* Start Raw data *

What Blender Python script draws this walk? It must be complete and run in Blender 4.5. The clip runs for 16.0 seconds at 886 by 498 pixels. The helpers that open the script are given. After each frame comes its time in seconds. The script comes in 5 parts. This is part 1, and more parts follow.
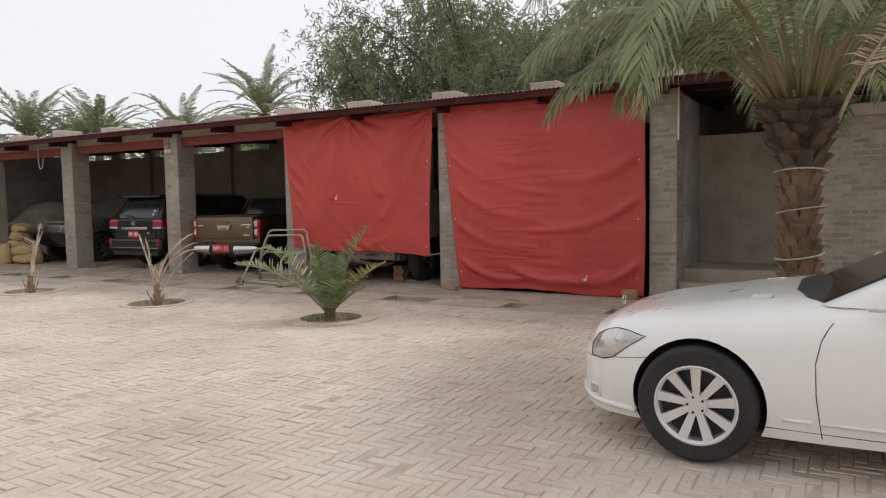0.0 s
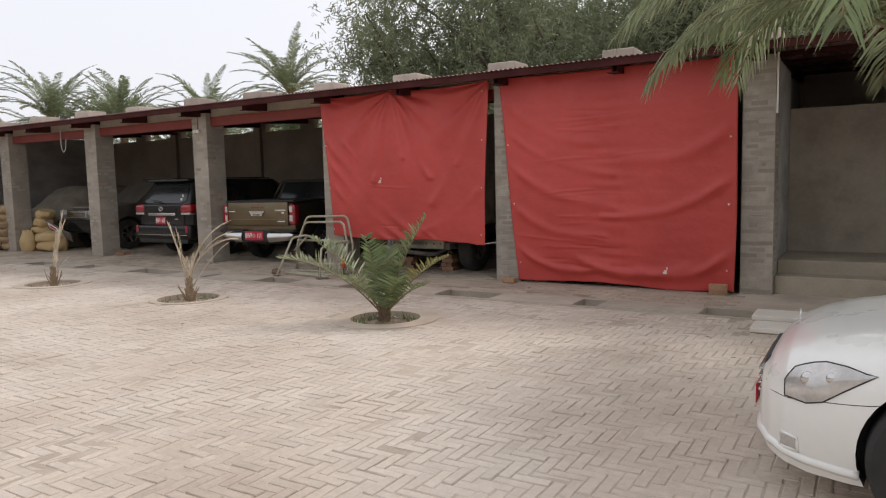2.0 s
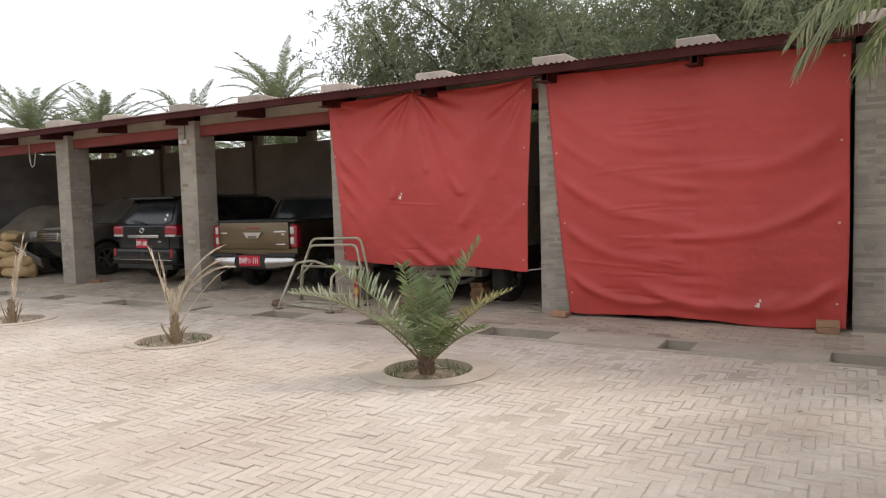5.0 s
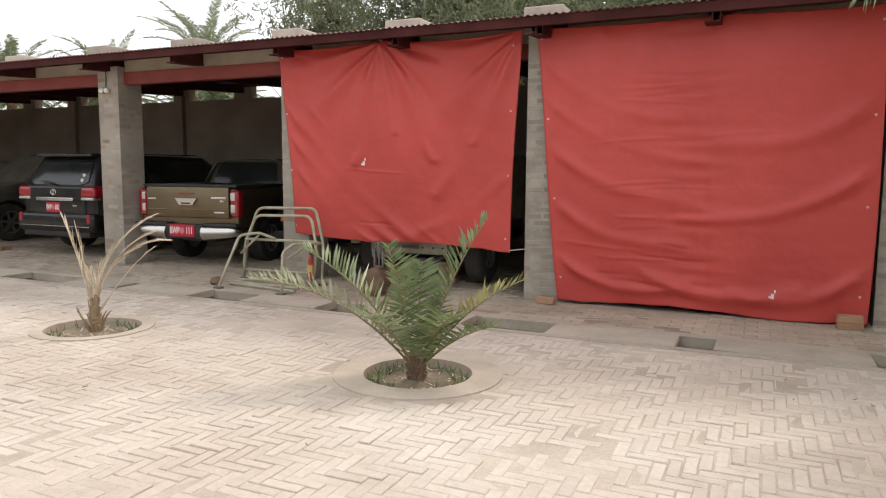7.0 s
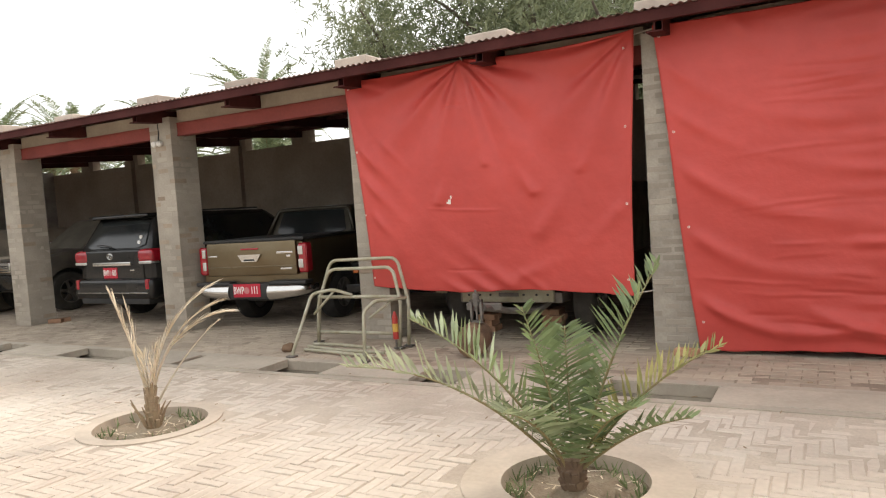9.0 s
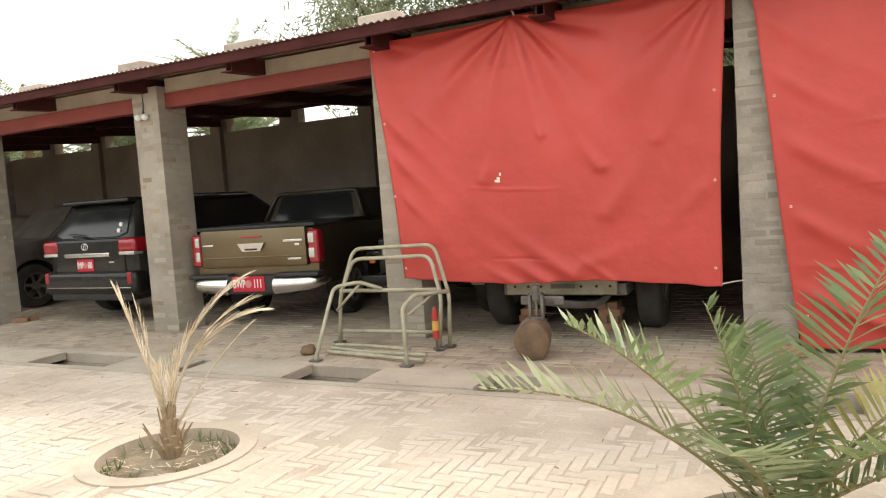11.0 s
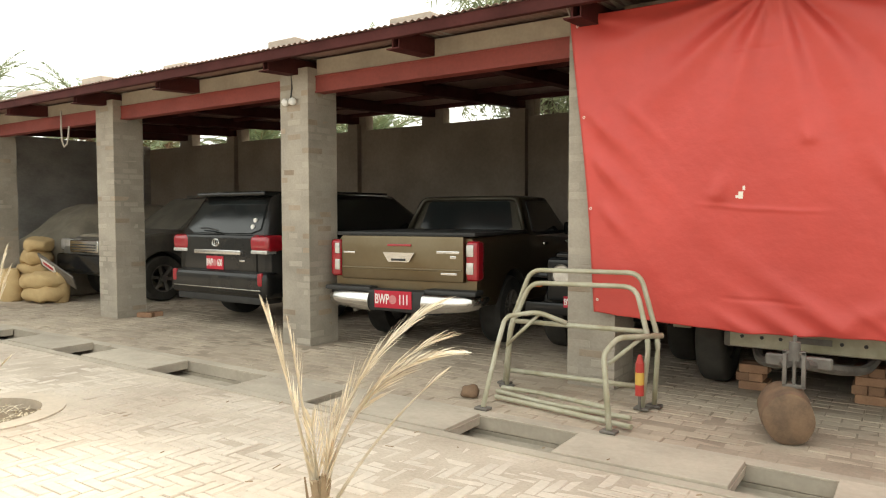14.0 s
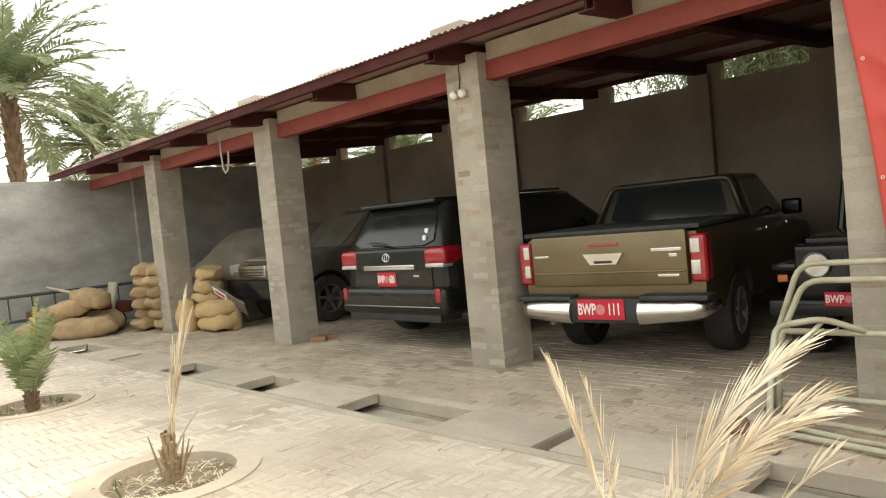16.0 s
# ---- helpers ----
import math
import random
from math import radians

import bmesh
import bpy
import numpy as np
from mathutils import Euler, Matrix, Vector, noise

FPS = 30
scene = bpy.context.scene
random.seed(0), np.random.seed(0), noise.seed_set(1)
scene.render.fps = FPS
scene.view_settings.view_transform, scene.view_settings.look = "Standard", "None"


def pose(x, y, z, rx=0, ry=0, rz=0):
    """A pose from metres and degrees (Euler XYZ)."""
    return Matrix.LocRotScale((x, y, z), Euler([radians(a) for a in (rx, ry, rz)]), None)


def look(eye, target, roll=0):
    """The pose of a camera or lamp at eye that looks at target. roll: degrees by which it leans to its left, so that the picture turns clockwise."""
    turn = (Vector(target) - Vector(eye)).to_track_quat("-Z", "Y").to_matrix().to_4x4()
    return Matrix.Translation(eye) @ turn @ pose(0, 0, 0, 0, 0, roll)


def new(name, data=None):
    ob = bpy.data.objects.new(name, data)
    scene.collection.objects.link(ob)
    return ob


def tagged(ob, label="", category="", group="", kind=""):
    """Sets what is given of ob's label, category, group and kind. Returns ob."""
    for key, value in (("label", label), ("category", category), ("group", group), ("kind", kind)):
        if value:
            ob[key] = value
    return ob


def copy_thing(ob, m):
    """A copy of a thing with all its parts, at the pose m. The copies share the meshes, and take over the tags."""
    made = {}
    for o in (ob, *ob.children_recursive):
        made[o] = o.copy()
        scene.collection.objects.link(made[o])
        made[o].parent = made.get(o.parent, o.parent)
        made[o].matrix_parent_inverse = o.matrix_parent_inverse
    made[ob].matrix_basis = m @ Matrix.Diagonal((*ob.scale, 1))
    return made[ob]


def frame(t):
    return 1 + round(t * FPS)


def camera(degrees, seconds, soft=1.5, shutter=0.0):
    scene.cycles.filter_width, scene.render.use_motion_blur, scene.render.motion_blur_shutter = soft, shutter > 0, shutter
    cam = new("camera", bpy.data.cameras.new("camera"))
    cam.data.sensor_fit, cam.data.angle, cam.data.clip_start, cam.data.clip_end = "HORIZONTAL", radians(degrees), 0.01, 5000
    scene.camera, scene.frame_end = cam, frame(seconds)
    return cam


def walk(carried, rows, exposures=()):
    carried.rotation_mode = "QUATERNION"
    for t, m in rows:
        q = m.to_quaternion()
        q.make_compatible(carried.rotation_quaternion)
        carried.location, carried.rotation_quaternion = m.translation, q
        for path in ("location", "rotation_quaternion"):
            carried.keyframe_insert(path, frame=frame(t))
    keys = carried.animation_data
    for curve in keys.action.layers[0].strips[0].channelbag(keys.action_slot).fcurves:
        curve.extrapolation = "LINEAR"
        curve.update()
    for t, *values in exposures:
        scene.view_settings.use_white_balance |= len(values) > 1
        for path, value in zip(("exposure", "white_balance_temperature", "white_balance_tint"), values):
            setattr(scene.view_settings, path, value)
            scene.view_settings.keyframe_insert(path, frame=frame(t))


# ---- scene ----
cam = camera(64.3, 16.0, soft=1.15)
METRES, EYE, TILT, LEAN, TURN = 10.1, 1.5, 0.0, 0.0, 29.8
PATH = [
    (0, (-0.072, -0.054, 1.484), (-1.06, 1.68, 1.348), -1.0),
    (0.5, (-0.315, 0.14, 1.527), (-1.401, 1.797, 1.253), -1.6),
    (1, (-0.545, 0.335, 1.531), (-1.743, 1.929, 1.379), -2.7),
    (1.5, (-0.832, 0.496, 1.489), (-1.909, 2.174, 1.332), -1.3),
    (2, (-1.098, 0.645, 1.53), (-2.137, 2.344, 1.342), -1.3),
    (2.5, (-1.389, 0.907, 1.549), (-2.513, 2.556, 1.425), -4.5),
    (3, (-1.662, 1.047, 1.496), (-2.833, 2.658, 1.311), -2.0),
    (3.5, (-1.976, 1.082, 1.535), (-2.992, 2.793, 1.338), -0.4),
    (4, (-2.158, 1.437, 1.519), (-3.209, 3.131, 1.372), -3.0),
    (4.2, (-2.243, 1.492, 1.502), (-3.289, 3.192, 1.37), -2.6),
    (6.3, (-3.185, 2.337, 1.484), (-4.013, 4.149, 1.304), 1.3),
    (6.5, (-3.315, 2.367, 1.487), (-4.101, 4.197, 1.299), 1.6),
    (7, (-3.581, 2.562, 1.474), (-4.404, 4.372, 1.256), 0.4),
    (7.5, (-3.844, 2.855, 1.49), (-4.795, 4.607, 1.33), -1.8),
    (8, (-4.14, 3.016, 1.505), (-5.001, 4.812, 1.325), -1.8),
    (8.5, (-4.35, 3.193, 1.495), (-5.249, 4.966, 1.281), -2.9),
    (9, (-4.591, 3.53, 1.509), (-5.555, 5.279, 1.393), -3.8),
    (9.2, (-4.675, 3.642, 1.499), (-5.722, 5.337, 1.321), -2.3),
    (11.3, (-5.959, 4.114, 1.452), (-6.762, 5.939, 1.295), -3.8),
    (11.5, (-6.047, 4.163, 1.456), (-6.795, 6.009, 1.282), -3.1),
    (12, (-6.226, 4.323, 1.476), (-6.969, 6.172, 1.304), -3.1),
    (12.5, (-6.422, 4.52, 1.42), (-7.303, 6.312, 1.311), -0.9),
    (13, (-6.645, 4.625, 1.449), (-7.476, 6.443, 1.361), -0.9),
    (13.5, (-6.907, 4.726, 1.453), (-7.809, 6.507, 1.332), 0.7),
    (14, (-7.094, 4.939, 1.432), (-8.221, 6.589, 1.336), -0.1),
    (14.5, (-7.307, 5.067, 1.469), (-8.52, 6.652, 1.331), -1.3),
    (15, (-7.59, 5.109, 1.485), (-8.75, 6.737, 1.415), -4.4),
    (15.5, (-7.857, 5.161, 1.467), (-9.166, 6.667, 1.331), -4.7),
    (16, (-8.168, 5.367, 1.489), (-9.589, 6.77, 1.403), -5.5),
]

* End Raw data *

» **What is being asked**:
Without the pictures, repeat the listing above exactly.

» **Full solution**:
What Blender Python script draws this walk? It must be complete and run in Blender 4.5. The clip runs for 16.0 seconds at 886 by 498 pixels. The helpers that open the script are given. After each frame comes its time in seconds. The script comes in 5 parts. This is part 1, and more parts follow.
0.0 s
2.0 s
5.0 s
7.0 s
9.0 s
11.0 s
14.0 s
16.0 s
# ---- helpers ----
import math
import random
from math import radians

import bmesh
import bpy
import numpy as np
from mathutils import Euler, Matrix, Vector, noise

FPS = 30
scene = bpy.context.scene
random.seed(0), np.random.seed(0), noise.seed_set(1)
scene.render.fps = FPS
scene.view_settings.view_transform, scene.view_settings.look = "Standard", "None"


def pose(x, y, z, rx=0, ry=0, rz=0):
    """A pose from metres and degrees (Euler XYZ)."""
    return Matrix.LocRotScale((x, y, z), Euler([radians(a) for a in (rx, ry, rz)]), None)


def look(eye, target, roll=0):
    """The pose of a camera or lamp at eye that looks at target. roll: degrees by which it leans to its left, so that the picture turns clockwise."""
    turn = (Vector(target) - Vector(eye)).to_track_quat("-Z", "Y").to_matrix().to_4x4()
    return Matrix.Translation(eye) @ turn @ pose(0, 0, 0, 0, 0, roll)


def new(name, data=None):
    ob = bpy.data.objects.new(name, data)
    scene.collection.objects.link(ob)
    return ob


def tagged(ob, label="", category="", group="", kind=""):
    """Sets what is given of ob's label, category, group and kind. Returns ob."""
    for key, value in (("label", label), ("category", category), ("group", group), ("kind", kind)):
        if value:
            ob[key] = value
    return ob


def copy_thing(ob, m):
    """A copy of a thing with all its parts, at the pose m. The copies share the meshes, and take over the tags."""
    made = {}
    for o in (ob, *ob.children_recursive):
        made[o] = o.copy()
        scene.collection.objects.link(made[o])
        made[o].parent = made.get(o.parent, o.parent)
        made[o].matrix_parent_inverse = o.matrix_parent_inverse
    made[ob].matrix_basis = m @ Matrix.Diagonal((*ob.scale, 1))
    return made[ob]


def frame(t):
    return 1 + round(t * FPS)


def camera(degrees, seconds, soft=1.5, shutter=0.0):
    scene.cycles.filter_width, scene.render.use_motion_blur, scene.render.motion_blur_shutter = soft, shutter > 0, shutter
    cam = new("camera", bpy.data.cameras.new("camera"))
    cam.data.sensor_fit, cam.data.angle, cam.data.clip_start, cam.data.clip_end = "HORIZONTAL", radians(degrees), 0.01, 5000
    scene.camera, scene.frame_end = cam, frame(seconds)
    return cam


def walk(carried, rows, exposures=()):
    carried.rotation_mode = "QUATERNION"
    for t, m in rows:
        q = m.to_quaternion()
        q.make_compatible(carried.rotation_quaternion)
        carried.location, carried.rotation_quaternion = m.translation, q
        for path in ("location", "rotation_quaternion"):
            carried.keyframe_insert(path, frame=frame(t))
    keys = carried.animation_data
    for curve in keys.action.layers[0].strips[0].channelbag(keys.action_slot).fcurves:
        curve.extrapolation = "LINEAR"
        curve.update()
    for t, *values in exposures:
        scene.view_settings.use_white_balance |= len(values) > 1
        for path, value in zip(("exposure", "white_balance_temperature", "white_balance_tint"), values):
            setattr(scene.view_settings, path, value)
            scene.view_settings.keyframe_insert(path, frame=frame(t))


# ---- scene ----
cam = camera(64.3, 16.0, soft=1.15)
METRES, EYE, TILT, LEAN, TURN = 10.1, 1.5, 0.0, 0.0, 29.8
PATH = [
    (0, (-0.072, -0.054, 1.484), (-1.06, 1.68, 1.348), -1.0),
    (0.5, (-0.315, 0.14, 1.527), (-1.401, 1.797, 1.253), -1.6),
    (1, (-0.545, 0.335, 1.531), (-1.743, 1.929, 1.379), -2.7),
    (1.5, (-0.832, 0.496, 1.489), (-1.909, 2.174, 1.332), -1.3),
    (2, (-1.098, 0.645, 1.53), (-2.137, 2.344, 1.342), -1.3),
    (2.5, (-1.389, 0.907, 1.549), (-2.513, 2.556, 1.425), -4.5),
    (3, (-1.662, 1.047, 1.496), (-2.833, 2.658, 1.311), -2.0),
    (3.5, (-1.976, 1.082, 1.535), (-2.992, 2.793, 1.338), -0.4),
    (4, (-2.158, 1.437, 1.519), (-3.209, 3.131, 1.372), -3.0),
    (4.2, (-2.243, 1.492, 1.502), (-3.289, 3.192, 1.37), -2.6),
    (6.3, (-3.185, 2.337, 1.484), (-4.013, 4.149, 1.304), 1.3),
    (6.5, (-3.315, 2.367, 1.487), (-4.101, 4.197, 1.299), 1.6),
    (7, (-3.581, 2.562, 1.474), (-4.404, 4.372, 1.256), 0.4),
    (7.5, (-3.844, 2.855, 1.49), (-4.795, 4.607, 1.33), -1.8),
    (8, (-4.14, 3.016, 1.505), (-5.001, 4.812, 1.325), -1.8),
    (8.5, (-4.35, 3.193, 1.495), (-5.249, 4.966, 1.281), -2.9),
    (9, (-4.591, 3.53, 1.509), (-5.555, 5.279, 1.393), -3.8),
    (9.2, (-4.675, 3.642, 1.499), (-5.722, 5.337, 1.321), -2.3),
    (11.3, (-5.959, 4.114, 1.452), (-6.762, 5.939, 1.295), -3.8),
    (11.5, (-6.047, 4.163, 1.456), (-6.795, 6.009, 1.282), -3.1),
    (12, (-6.226, 4.323, 1.476), (-6.969, 6.172, 1.304), -3.1),
    (12.5, (-6.422, 4.52, 1.42), (-7.303, 6.312, 1.311), -0.9),
    (13, (-6.645, 4.625, 1.449), (-7.476, 6.443, 1.361), -0.9),
    (13.5, (-6.907, 4.726, 1.453), (-7.809, 6.507, 1.332), 0.7),
    (14, (-7.094, 4.939, 1.432), (-8.221, 6.589, 1.336), -0.1),
    (14.5, (-7.307, 5.067, 1.469), (-8.52, 6.652, 1.331), -1.3),
    (15, (-7.59, 5.109, 1.485), (-8.75, 6.737, 1.415), -4.4),
    (15.5, (-7.857, 5.161, 1.467), (-9.166, 6.667, 1.331), -4.7),
    (16, (-8.168, 5.367, 1.489), (-9.589, 6.77, 1.403), -5.5),
]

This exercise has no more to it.